begin AVAILABLE DATA

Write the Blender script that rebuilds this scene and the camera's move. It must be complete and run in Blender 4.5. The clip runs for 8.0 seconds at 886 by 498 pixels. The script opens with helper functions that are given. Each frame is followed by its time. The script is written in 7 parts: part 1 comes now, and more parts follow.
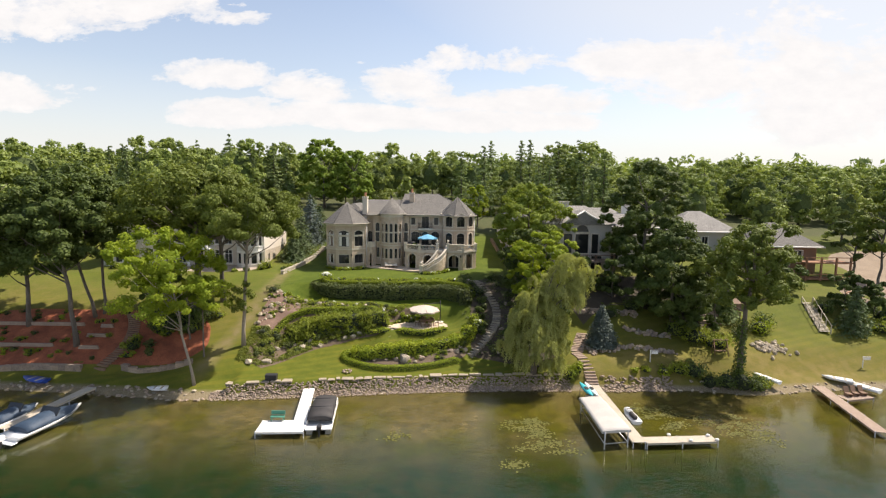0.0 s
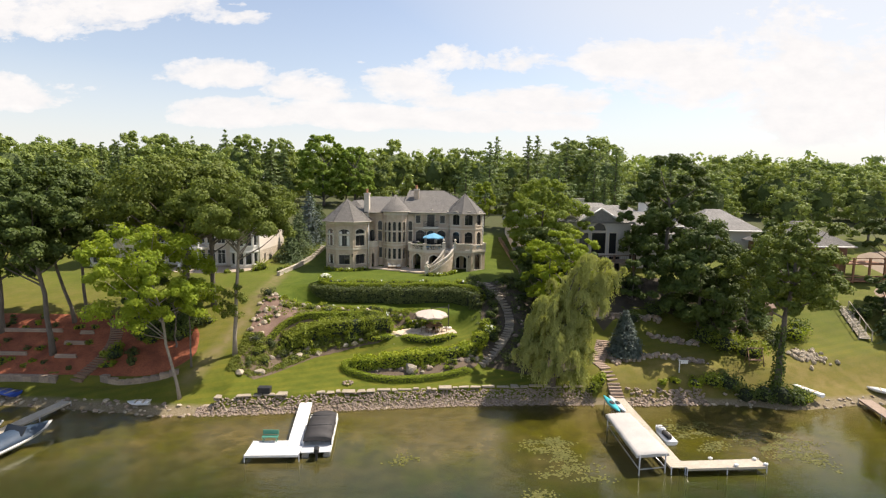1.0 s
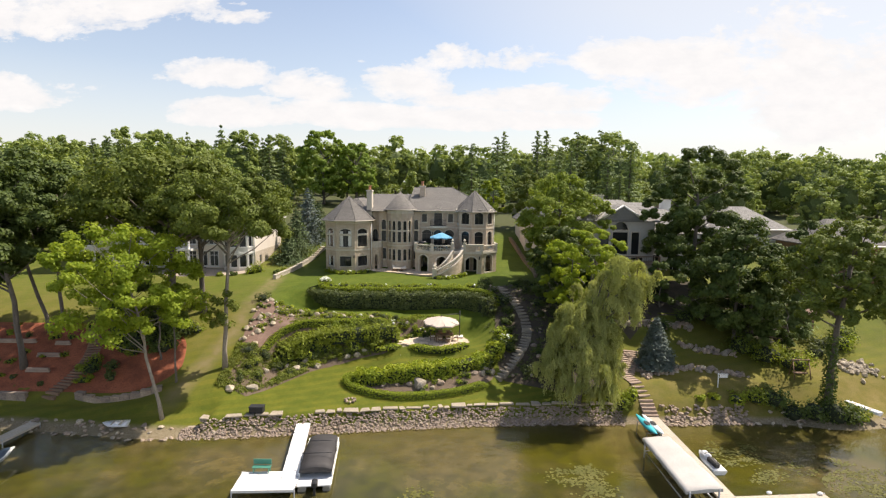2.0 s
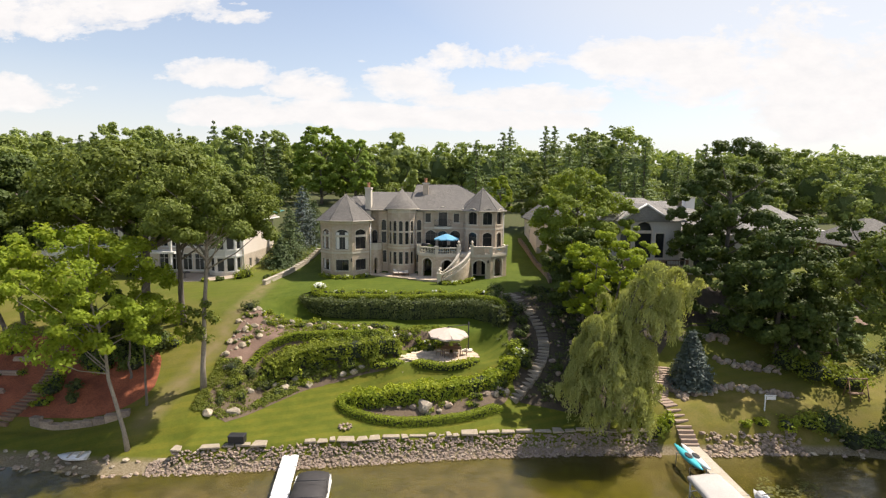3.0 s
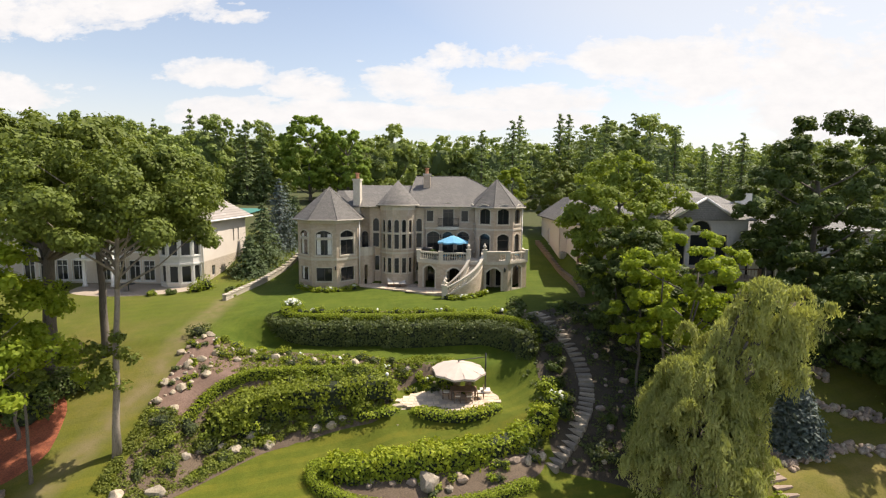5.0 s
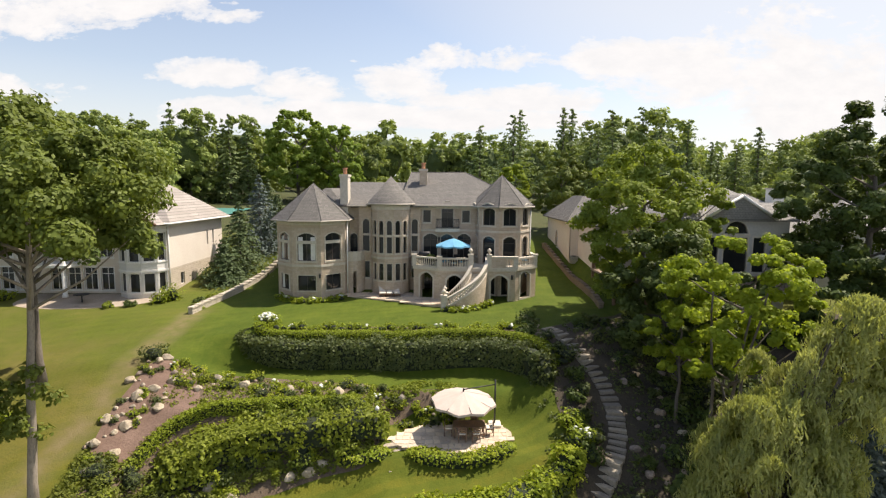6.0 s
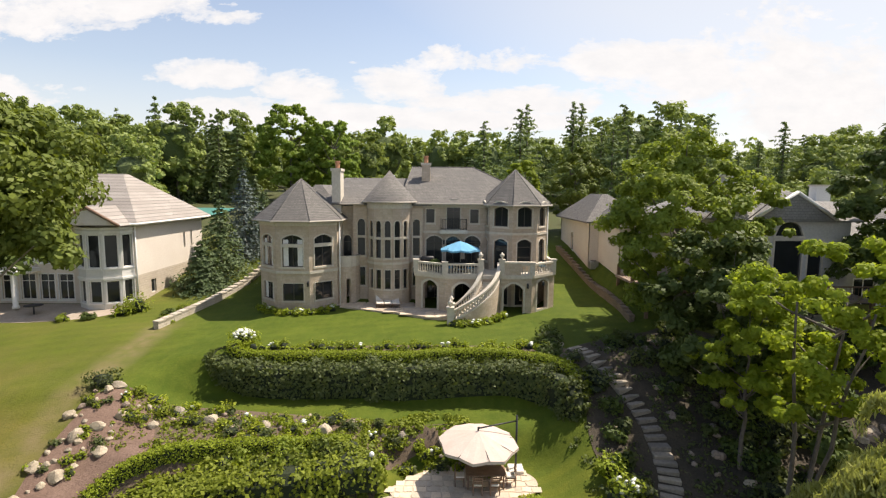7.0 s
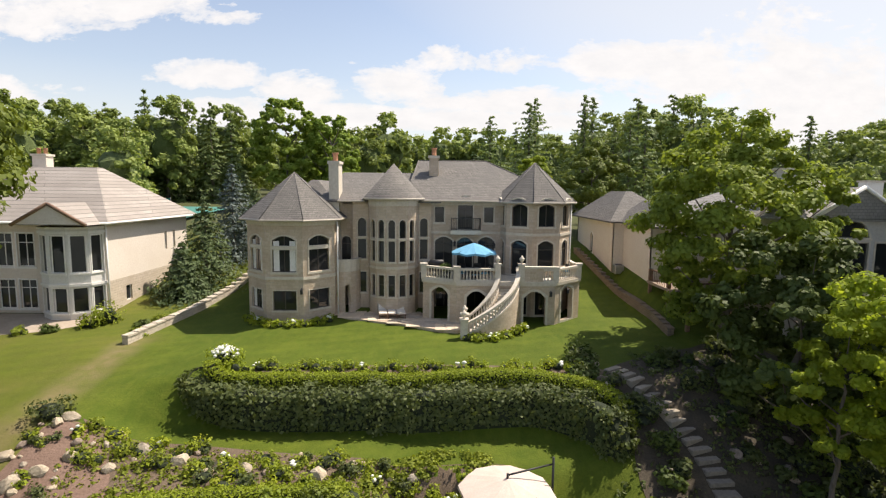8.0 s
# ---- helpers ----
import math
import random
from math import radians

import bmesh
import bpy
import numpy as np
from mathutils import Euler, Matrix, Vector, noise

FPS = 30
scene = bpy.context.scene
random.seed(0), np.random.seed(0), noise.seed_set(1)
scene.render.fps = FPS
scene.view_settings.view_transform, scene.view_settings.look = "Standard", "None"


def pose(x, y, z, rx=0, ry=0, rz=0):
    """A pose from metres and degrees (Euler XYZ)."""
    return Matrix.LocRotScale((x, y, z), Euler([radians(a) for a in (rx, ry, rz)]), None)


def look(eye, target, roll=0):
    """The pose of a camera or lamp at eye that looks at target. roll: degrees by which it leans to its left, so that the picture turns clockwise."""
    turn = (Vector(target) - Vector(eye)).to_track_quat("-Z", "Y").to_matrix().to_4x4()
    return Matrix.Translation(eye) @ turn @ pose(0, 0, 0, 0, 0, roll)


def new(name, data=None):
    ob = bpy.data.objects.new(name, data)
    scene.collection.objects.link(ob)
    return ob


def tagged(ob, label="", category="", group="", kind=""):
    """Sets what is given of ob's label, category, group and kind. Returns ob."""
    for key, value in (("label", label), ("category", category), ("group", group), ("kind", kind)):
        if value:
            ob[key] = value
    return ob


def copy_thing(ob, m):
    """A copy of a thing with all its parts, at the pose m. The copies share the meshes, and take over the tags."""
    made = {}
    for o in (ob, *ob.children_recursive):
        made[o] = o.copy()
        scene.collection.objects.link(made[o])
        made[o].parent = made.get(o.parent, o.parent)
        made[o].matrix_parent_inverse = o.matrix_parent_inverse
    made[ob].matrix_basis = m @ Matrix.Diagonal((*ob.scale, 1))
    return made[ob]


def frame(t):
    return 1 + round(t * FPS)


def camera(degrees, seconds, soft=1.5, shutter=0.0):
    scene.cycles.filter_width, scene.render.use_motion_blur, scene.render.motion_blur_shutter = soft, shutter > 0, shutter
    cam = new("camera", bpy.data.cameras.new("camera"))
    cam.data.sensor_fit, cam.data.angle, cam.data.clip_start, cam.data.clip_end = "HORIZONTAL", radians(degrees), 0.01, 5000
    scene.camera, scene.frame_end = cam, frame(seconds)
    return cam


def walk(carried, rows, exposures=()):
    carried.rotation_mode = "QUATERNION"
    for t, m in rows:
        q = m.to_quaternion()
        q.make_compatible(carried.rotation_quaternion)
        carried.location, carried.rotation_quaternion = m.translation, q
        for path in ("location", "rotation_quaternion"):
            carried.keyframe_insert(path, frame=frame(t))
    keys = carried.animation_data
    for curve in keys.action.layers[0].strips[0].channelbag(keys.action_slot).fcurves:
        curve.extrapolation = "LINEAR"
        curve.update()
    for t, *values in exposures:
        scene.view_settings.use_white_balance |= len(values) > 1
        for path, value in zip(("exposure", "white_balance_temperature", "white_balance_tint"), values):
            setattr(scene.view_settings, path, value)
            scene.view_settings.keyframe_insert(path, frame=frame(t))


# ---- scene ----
# ---- camera and its flight ----
cam = camera(80.9, 8.0, 1.25)
METRES, EYE = 48.0, 22.2
ROWS = [
    (0.0, 0.0, 0.0, 0.0, 0.08, -6.52, -0.73),
    (0.5, -0.0089, 0.0536, -0.0057, 0.12, -6.52, -0.77),
    (1.0, -0.0215, 0.1079, -0.012, 0.1, -6.56, -0.75),
    (1.5, -0.0346, 0.1634, -0.0166, 0.12, -6.64, -0.68),
    (3.0, -0.0583, 0.3515, -0.0275, 0.24, -6.69, -0.59),
    (3.5, -0.0636, 0.4182, -0.0334, 0.22, -6.7, -0.57),
    (4.0, -0.0674, 0.4865, -0.0382, 0.23, -6.71, -0.54),
    (4.5, -0.0711, 0.5545, -0.0429, 0.25, -6.71, -0.53),
    (6.0, -0.0846, 0.7576, -0.0541, -0.58, -6.67, -0.51),
    (6.5, -0.0898, 0.8242, -0.0587, -0.65, -6.6, -0.53),
    (7.0, -0.0951, 0.8849, -0.064, -0.68, -6.52, -0.57),
    (7.5, -0.1031, 0.9383, -0.0688, -0.75, -6.47, -0.61),
    (8.0, -0.1125, 0.9891, -0.0724, -0.76, -6.47, -0.63),
]
walk(cam, [(t, pose(0, 0, EYE) @ pose(METRES * x, METRES * y, METRES * z, 90 + pitch, roll, yaw)) for t, x, y, z, yaw, pitch, roll in ROWS],
     [(0.0, 0.45, 7000.0, 14.0), (8.0, 0.45, 7000.0, 14.0)])

# ---- world, sun, exposure ----
SUN_AZ, SUN_EL = 63.0, 57.5  # degrees: from +y towards +x, and above the horizon
scene.view_settings.exposure = 0.0
sun_way = Vector((math.sin(radians(SUN_AZ)) * math.cos(radians(SUN_EL)), math.cos(radians(SUN_AZ)) * math.cos(radians(SUN_EL)), math.sin(radians(SUN_EL))))
sun = new("sun", bpy.data.lights.new("sun", "SUN"))
sun.data.energy, sun.data.angle, sun.data.color = 5.0, radians(0.6), (1.0, 0.95, 0.86)
sun.matrix_world = look(sun_way * 100, (0, 0, 0))


def node(tree, kind, **sockets):
    """A node with its inputs set: values or links, by index (i0) or by name with _ for a space."""
    n = tree.nodes.new(kind)
    for key, value in sockets.items():
        socket = n.inputs[int(key[1:])] if key[0] == "i" and key[1:].isdigit() else n.inputs[key.replace("_", " ")]
        if isinstance(value, bpy.types.NodeSocket):
            tree.links.new(value, socket)
        else:
            socket.default_value = value
    return n


def maths(tree, op, a, b=0.0, clamp=False):
    n = node(tree, "ShaderNodeMath", i0=a, i1=b)
    n.operation, n.use_clamp = op, clamp
    return n.outputs[0]


def mix_rgb(tree, fac, a, b, kind="MIX"):
    n = tree.nodes.new("ShaderNodeMix")
    n.data_type, n.blend_type = "RGBA", kind
    for socket, value in ((n.inputs[0], fac), (n.inputs[6], a), (n.inputs[7], b)):
        if isinstance(value, bpy.types.NodeSocket):
            tree.links.new(value, socket)
        else:
            socket.default_value = value if isinstance(value, float) else (*value[:3], 1)
    return n.outputs[2]


def ramp(tree, fac, stops):
    n = node(tree, "ShaderNodeValToRGB", i0=fac)
    while len(n.color_ramp.elements) < len(stops):
        n.color_ramp.elements.new(0.5)
    for e, (at, c) in zip(n.color_ramp.elements, stops):
        e.position, e.color = at, (*c, 1) if not isinstance(c, float) else (c, c, c, 1)
    return n.outputs[0]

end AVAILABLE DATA

== TASK INSTRUCTIONS ==
Reproduce every line of the material precisely, omitting its pictures.

== RESULT OF THIS TASK ==
Write the Blender script that rebuilds this scene and the camera's move. It must be complete and run in Blender 4.5. The clip runs for 8.0 seconds at 886 by 498 pixels. The script opens with helper functions that are given. Each frame is followed by its time. The script is written in 7 parts: part 1 comes now, and more parts follow.
0.0 s
1.0 s
2.0 s
3.0 s
5.0 s
6.0 s
7.0 s
8.0 s
# ---- helpers ----
import math
import random
from math import radians

import bmesh
import bpy
import numpy as np
from mathutils import Euler, Matrix, Vector, noise

FPS = 30
scene = bpy.context.scene
random.seed(0), np.random.seed(0), noise.seed_set(1)
scene.render.fps = FPS
scene.view_settings.view_transform, scene.view_settings.look = "Standard", "None"


def pose(x, y, z, rx=0, ry=0, rz=0):
    """A pose from metres and degrees (Euler XYZ)."""
    return Matrix.LocRotScale((x, y, z), Euler([radians(a) for a in (rx, ry, rz)]), None)


def look(eye, target, roll=0):
    """The pose of a camera or lamp at eye that looks at target. roll: degrees by which it leans to its left, so that the picture turns clockwise."""
    turn = (Vector(target) - Vector(eye)).to_track_quat("-Z", "Y").to_matrix().to_4x4()
    return Matrix.Translation(eye) @ turn @ pose(0, 0, 0, 0, 0, roll)


def new(name, data=None):
    ob = bpy.data.objects.new(name, data)
    scene.collection.objects.link(ob)
    return ob


def tagged(ob, label="", category="", group="", kind=""):
    """Sets what is given of ob's label, category, group and kind. Returns ob."""
    for key, value in (("label", label), ("category", category), ("group", group), ("kind", kind)):
        if value:
            ob[key] = value
    return ob


def copy_thing(ob, m):
    """A copy of a thing with all its parts, at the pose m. The copies share the meshes, and take over the tags."""
    made = {}
    for o in (ob, *ob.children_recursive):
        made[o] = o.copy()
        scene.collection.objects.link(made[o])
        made[o].parent = made.get(o.parent, o.parent)
        made[o].matrix_parent_inverse = o.matrix_parent_inverse
    made[ob].matrix_basis = m @ Matrix.Diagonal((*ob.scale, 1))
    return made[ob]


def frame(t):
    return 1 + round(t * FPS)


def camera(degrees, seconds, soft=1.5, shutter=0.0):
    scene.cycles.filter_width, scene.render.use_motion_blur, scene.render.motion_blur_shutter = soft, shutter > 0, shutter
    cam = new("camera", bpy.data.cameras.new("camera"))
    cam.data.sensor_fit, cam.data.angle, cam.data.clip_start, cam.data.clip_end = "HORIZONTAL", radians(degrees), 0.01, 5000
    scene.camera, scene.frame_end = cam, frame(seconds)
    return cam


def walk(carried, rows, exposures=()):
    carried.rotation_mode = "QUATERNION"
    for t, m in rows:
        q = m.to_quaternion()
        q.make_compatible(carried.rotation_quaternion)
        carried.location, carried.rotation_quaternion = m.translation, q
        for path in ("location", "rotation_quaternion"):
            carried.keyframe_insert(path, frame=frame(t))
    keys = carried.animation_data
    for curve in keys.action.layers[0].strips[0].channelbag(keys.action_slot).fcurves:
        curve.extrapolation = "LINEAR"
        curve.update()
    for t, *values in exposures:
        scene.view_settings.use_white_balance |= len(values) > 1
        for path, value in zip(("exposure", "white_balance_temperature", "white_balance_tint"), values):
            setattr(scene.view_settings, path, value)
            scene.view_settings.keyframe_insert(path, frame=frame(t))


# ---- scene ----
# ---- camera and its flight ----
cam = camera(80.9, 8.0, 1.25)
METRES, EYE = 48.0, 22.2
ROWS = [
    (0.0, 0.0, 0.0, 0.0, 0.08, -6.52, -0.73),
    (0.5, -0.0089, 0.0536, -0.0057, 0.12, -6.52, -0.77),
    (1.0, -0.0215, 0.1079, -0.012, 0.1, -6.56, -0.75),
    (1.5, -0.0346, 0.1634, -0.0166, 0.12, -6.64, -0.68),
    (3.0, -0.0583, 0.3515, -0.0275, 0.24, -6.69, -0.59),
    (3.5, -0.0636, 0.4182, -0.0334, 0.22, -6.7, -0.57),
    (4.0, -0.0674, 0.4865, -0.0382, 0.23, -6.71, -0.54),
    (4.5, -0.0711, 0.5545, -0.0429, 0.25, -6.71, -0.53),
    (6.0, -0.0846, 0.7576, -0.0541, -0.58, -6.67, -0.51),
    (6.5, -0.0898, 0.8242, -0.0587, -0.65, -6.6, -0.53),
    (7.0, -0.0951, 0.8849, -0.064, -0.68, -6.52, -0.57),
    (7.5, -0.1031, 0.9383, -0.0688, -0.75, -6.47, -0.61),
    (8.0, -0.1125, 0.9891, -0.0724, -0.76, -6.47, -0.63),
]
walk(cam, [(t, pose(0, 0, EYE) @ pose(METRES * x, METRES * y, METRES * z, 90 + pitch, roll, yaw)) for t, x, y, z, yaw, pitch, roll in ROWS],
     [(0.0, 0.45, 7000.0, 14.0), (8.0, 0.45, 7000.0, 14.0)])

# ---- world, sun, exposure ----
SUN_AZ, SUN_EL = 63.0, 57.5  # degrees: from +y towards +x, and above the horizon
scene.view_settings.exposure = 0.0
sun_way = Vector((math.sin(radians(SUN_AZ)) * math.cos(radians(SUN_EL)), math.cos(radians(SUN_AZ)) * math.cos(radians(SUN_EL)), math.sin(radians(SUN_EL))))
sun = new("sun", bpy.data.lights.new("sun", "SUN"))
sun.data.energy, sun.data.angle, sun.data.color = 5.0, radians(0.6), (1.0, 0.95, 0.86)
sun.matrix_world = look(sun_way * 100, (0, 0, 0))


def node(tree, kind, **sockets):
    """A node with its inputs set: values or links, by index (i0) or by name with _ for a space."""
    n = tree.nodes.new(kind)
    for key, value in sockets.items():
        socket = n.inputs[int(key[1:])] if key[0] == "i" and key[1:].isdigit() else n.inputs[key.replace("_", " ")]
        if isinstance(value, bpy.types.NodeSocket):
            tree.links.new(value, socket)
        else:
            socket.default_value = value
    return n


def maths(tree, op, a, b=0.0, clamp=False):
    n = node(tree, "ShaderNodeMath", i0=a, i1=b)
    n.operation, n.use_clamp = op, clamp
    return n.outputs[0]


def mix_rgb(tree, fac, a, b, kind="MIX"):
    n = tree.nodes.new("ShaderNodeMix")
    n.data_type, n.blend_type = "RGBA", kind
    for socket, value in ((n.inputs[0], fac), (n.inputs[6], a), (n.inputs[7], b)):
        if isinstance(value, bpy.types.NodeSocket):
            tree.links.new(value, socket)
        else:
            socket.default_value = value if isinstance(value, float) else (*value[:3], 1)
    return n.outputs[2]


def ramp(tree, fac, stops):
    n = node(tree, "ShaderNodeValToRGB", i0=fac)
    while len(n.color_ramp.elements) < len(stops):
        n.color_ramp.elements.new(0.5)
    for e, (at, c) in zip(n.color_ramp.elements, stops):
        e.position, e.color = at, (*c, 1) if not isinstance(c, float) else (c, c, c, 1)
    return n.outputs[0]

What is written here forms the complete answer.